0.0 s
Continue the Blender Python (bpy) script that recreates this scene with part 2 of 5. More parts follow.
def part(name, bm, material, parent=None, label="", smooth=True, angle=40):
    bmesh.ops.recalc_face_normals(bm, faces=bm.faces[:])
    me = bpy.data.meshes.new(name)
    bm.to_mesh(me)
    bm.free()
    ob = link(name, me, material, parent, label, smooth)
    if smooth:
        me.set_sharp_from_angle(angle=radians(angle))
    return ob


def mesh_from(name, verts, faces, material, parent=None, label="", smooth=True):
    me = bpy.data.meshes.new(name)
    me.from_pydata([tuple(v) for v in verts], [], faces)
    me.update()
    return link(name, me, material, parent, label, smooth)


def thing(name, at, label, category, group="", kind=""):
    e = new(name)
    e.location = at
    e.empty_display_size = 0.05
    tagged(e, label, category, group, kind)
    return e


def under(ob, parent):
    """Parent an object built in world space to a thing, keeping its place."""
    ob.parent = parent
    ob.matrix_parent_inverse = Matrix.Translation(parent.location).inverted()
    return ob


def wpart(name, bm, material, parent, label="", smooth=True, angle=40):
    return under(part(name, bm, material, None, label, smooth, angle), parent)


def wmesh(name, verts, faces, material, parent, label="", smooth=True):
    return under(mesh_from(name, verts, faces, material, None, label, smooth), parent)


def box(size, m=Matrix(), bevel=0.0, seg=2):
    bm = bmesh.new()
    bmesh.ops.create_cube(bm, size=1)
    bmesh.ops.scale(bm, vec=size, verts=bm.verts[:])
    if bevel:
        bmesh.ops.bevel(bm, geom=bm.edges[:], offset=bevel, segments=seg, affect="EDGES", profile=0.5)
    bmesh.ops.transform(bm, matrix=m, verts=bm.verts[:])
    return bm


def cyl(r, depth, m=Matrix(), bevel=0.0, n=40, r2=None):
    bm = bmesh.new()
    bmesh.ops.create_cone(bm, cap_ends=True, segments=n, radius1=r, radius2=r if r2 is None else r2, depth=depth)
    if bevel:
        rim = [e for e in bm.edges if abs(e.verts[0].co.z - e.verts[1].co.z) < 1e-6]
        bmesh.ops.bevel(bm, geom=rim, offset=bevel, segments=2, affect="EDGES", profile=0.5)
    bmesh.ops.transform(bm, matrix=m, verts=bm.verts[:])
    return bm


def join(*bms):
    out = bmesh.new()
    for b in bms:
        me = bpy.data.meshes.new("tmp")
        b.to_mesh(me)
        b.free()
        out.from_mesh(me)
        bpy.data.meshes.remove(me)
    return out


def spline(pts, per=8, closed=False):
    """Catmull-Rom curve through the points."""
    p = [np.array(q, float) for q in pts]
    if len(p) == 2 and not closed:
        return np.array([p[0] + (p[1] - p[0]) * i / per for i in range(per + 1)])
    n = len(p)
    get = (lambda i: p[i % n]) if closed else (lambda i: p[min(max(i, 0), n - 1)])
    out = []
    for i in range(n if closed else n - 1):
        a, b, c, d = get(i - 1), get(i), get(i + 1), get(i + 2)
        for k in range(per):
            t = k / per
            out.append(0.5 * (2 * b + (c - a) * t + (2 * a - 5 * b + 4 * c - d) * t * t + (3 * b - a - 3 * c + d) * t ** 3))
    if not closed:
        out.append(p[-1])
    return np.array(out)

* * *

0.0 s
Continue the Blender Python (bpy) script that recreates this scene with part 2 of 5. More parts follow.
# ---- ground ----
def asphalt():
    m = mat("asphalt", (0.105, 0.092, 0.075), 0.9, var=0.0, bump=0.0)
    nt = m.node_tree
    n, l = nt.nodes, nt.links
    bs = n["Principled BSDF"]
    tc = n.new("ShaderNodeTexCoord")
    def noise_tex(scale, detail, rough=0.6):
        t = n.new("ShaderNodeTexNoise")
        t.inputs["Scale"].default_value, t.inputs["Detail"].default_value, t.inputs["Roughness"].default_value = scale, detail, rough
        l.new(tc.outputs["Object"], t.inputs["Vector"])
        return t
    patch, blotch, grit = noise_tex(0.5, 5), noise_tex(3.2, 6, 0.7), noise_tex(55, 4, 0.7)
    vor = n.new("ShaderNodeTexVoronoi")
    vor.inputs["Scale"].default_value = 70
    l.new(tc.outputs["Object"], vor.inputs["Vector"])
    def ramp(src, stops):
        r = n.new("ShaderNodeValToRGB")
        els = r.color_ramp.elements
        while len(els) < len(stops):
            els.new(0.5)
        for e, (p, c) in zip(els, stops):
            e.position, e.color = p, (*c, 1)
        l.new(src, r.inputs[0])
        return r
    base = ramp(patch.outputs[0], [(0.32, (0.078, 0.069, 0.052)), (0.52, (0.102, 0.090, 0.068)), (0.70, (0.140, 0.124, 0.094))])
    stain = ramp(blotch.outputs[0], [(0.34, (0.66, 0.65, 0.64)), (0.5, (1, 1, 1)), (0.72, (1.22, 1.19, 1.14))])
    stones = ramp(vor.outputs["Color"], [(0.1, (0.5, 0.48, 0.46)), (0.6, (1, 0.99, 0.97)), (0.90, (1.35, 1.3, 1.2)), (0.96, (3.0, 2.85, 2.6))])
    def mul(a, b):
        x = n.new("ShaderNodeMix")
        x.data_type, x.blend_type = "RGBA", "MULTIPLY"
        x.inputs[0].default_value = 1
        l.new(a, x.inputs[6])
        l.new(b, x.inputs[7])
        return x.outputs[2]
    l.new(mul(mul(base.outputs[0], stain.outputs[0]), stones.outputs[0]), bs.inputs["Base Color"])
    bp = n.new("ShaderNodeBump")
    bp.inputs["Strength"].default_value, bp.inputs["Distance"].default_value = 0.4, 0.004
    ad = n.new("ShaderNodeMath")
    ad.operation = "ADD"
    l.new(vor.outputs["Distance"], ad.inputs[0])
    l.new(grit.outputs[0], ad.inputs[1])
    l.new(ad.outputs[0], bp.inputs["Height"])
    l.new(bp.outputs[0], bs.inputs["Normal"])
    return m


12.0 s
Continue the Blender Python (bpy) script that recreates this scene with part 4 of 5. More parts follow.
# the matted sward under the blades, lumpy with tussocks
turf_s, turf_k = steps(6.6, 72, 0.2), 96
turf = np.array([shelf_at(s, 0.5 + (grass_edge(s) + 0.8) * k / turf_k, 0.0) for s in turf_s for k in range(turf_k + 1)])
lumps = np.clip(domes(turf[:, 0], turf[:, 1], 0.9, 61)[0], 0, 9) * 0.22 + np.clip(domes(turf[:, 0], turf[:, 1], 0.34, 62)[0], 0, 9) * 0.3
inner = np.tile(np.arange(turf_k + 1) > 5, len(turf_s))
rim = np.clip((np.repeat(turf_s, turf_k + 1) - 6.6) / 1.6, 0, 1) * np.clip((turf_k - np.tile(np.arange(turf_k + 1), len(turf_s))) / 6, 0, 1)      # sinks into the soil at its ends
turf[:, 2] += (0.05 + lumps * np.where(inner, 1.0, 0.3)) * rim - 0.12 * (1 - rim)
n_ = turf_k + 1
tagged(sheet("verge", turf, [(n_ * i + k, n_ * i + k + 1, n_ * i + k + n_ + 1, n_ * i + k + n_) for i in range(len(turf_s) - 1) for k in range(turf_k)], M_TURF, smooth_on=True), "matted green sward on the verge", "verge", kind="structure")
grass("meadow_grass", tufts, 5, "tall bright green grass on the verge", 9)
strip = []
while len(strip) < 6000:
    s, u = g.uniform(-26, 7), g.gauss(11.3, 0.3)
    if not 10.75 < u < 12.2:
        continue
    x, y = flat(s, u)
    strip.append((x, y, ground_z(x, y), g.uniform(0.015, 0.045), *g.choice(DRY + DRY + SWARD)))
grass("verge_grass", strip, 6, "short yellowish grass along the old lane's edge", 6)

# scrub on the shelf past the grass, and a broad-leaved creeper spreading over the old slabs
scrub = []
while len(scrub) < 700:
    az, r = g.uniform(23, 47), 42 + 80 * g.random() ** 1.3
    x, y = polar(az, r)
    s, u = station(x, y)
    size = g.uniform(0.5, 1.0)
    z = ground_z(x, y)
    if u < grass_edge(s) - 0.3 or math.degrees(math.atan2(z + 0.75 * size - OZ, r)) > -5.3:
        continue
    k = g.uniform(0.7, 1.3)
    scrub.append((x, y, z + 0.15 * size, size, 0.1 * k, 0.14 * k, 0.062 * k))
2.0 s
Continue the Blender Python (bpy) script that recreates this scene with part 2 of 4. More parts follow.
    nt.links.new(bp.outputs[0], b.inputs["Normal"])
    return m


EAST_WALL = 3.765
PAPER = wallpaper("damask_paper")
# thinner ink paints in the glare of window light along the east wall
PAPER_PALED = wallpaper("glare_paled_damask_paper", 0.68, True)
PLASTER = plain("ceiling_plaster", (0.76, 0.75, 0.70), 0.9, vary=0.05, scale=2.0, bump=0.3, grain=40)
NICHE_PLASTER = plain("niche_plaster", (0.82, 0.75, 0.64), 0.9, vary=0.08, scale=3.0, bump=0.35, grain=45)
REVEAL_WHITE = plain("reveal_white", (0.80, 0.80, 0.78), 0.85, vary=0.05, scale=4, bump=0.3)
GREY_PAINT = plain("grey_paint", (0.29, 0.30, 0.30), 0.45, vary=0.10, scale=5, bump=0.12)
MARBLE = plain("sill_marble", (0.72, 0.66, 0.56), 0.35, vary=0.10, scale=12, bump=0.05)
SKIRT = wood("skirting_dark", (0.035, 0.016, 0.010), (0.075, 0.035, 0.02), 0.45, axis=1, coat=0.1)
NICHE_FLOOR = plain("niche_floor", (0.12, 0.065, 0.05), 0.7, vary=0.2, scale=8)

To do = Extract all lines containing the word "this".

Right answer =
Continue the Blender Python (bpy) script that recreates this scene with part 2 of 5. More parts follow.
Continue the Blender Python (bpy) script that recreates this scene with part 2 of 5. More parts follow.
Continue the Blender Python (bpy) script that recreates this scene with part 4 of 5. More parts follow.
Continue the Blender Python (bpy) script that recreates this scene with part 2 of 4. More parts follow.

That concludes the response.